Loomis Sayles Global Bond (LSGBX). Co-manager Ken Buntrock says it’s “an upside down world right now,” because many countries like Mexico and Indonesia that management once avoided are now areas where his team looks to invest. “The formerly high-quality sovereigns are suffering from pressure on their fiscal balances and probably at some point on their ratings, and in the meantime, some of the emerging markets are enjoying ratings upgrades like Brazil,” he says. The fund is currently overweighting currencies including the Canadian dollar and the Mexican peso, and like many other funds, is focusing on corporate and high-yield bonds because of sovereign debt concerns. Buntrock adds that management is also pursuing what he calls the “emerging tigers,” including Singapore and Korea.

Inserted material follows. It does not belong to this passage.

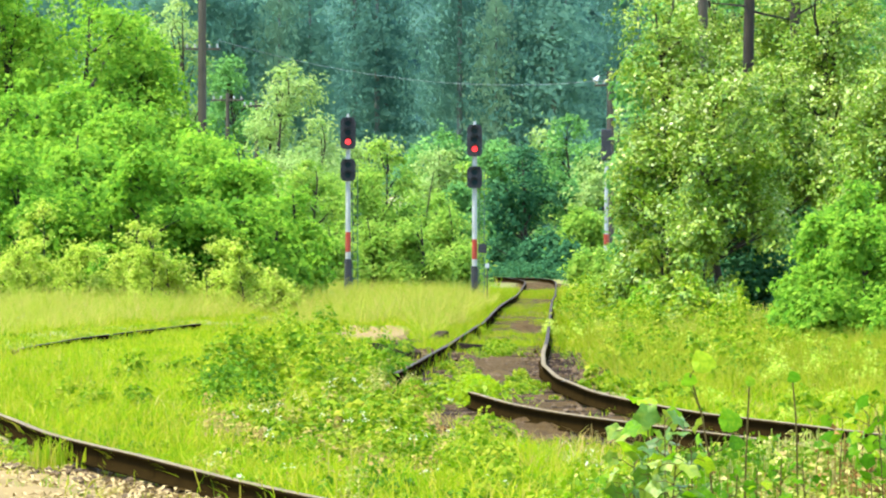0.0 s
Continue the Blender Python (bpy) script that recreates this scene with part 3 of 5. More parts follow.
def make_forest():
    kinds = []
    for k in range(5):
        h = (29, 33, 27, 31, 34)[k]
        top = thing("conifer", pose(0, 0, 0), "tall dark conifer in the distant forest", "conifer", "distant forest")
        rng = random.Random(k)
        bm = bmesh.new()
        add_limb(bm, limb_points((0, 0, 0), (0, 0, h), rng, 0.01, 6), 0.28, 0.04)
        part("trunk", bm, PALE_BARK, top, smooth=True)
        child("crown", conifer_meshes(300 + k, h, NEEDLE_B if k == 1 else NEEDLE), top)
        kinds.append(top)
    rng = random.Random(5)
    spots = []
    for row, (y, step) in enumerate(((640, 3.8), (668, 3.8))):
        x = -38 + row * 1.7
        while x < 17:
            spots.append((x + rng.uniform(-2.2, 2.2), y + rng.uniform(-12, 12)))
            x += step
    for i, (x, y) in enumerate(spots):
        m = pose(x, y, float(ground_z(x, y)) - 0.2, 0, 0, rng.uniform(0, 360)) @ Matrix.Diagonal((rng.uniform(0.75, 1.25),) * 2 + (rng.uniform(0.82, 1.15), 1))
        if i < 5:
            kinds[i].matrix_basis = m
        else:
            k = kinds[rng.choice((0, 2, 3, 4))]
            c = copy_thing(k, pose(0, 0, 0))
            c.matrix_basis = m
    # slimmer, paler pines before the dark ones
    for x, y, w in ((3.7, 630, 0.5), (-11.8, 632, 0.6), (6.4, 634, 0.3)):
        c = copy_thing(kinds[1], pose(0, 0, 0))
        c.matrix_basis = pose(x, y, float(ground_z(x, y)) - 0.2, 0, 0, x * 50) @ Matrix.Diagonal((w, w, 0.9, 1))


make_forest()


# ---- grass ----
def near_track(x, y):
    """Distance to the nearest rail line's centre, for each point."""
    d = np.full(x.shape, 99.0)
    for line, a, b in ((MAIN, 58, 600), (BRANCH, 66, 195), (SIDING, 58, 250)):
        inside = (y >= a) & (y <= b)
        d = np.where(inside, np.minimum(d, np.abs(x - line_x(line, y))), d)
    return d


def tufts(name, x, y, h, blades, mat, seed, label, lean=0.45, width=0.009, droop=0.25, slivers=False):
    """Tufts of blades: bent ones of three triangles, or single slivers where they stay far off."""
    rng = np.random.RandomState(seed)
    n = len(x)
    z = ground_z(x, y)
    N = n * blades
    root = np.stack([np.repeat(x, blades) + 0.07 * rng.randn(N), np.repeat(y, blades) + 0.07 * rng.randn(N), np.repeat(z, blades)], 1)
    hh = np.repeat(h, blades) * rng.uniform(0.45, 1.15, N)
    a = rng.uniform(0, 2 * np.pi, N)
    ln = np.stack([np.cos(a), np.sin(a), np.zeros(N)], 1) * (hh * lean * np.abs(rng.randn(N)))[:, None]
    side_a = rng.uniform(0, np.pi, N)
    w = np.stack([np.cos(side_a), np.sin(side_a), np.zeros(N)], 1) * (width * rng.uniform(0.6, 1.4, N) * (0.6 + hh))[:, None]
    up = np.array([0, 0, 1.0])
    mid = root + ln * 0.35 + up * (hh * 0.6)[:, None]
    tip = root + ln + up * (hh * (1 - droop * 0.3))[:, None]
    if slivers:
        me = mesh_np(name, np.stack([root - w, root + w, tip], 1).reshape(-1, 3), np.arange(3 * N).reshape(N, 3), mat)
        return tagged(new(name, me), label, "grass", kind="stuff")
    v = np.stack([root - w, root + w, mid - w * 0.8, mid + w * 0.8, tip], 1).reshape(-1, 3)
    base = np.arange(N)[:, None] * 5
    f = np.concatenate([base + np.array([[0, 1, 3]]), base + np.array([[0, 3, 2]]), base + np.array([[2, 3, 4]])], 1).reshape(-1, 3)
    return tagged(new(name, mesh_np(name, v, f, mat)), label, "grass", kind="stuff")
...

Templeton Global Bond (TPINX). Manager Michael Hasenstab is betting big on emerging markets. As of the beginning of February, his fund had no exposure to sovereign debt in the U.S, U.K., or Japan. The fund is also underweight in the Eurozone, with only a small investment in Germany. More than half of the fund’s total assets are dedicated to emerging markets because he has less concern about their debt than he does about the debt of developed countries. “While emerging markets suffered from the collapse in global trade earlier this year, their economies tend to be healthier and their financial systems stronger and un-impaired, in contrast to their developed markets counterparts,” Hasenstab wrote in a statement.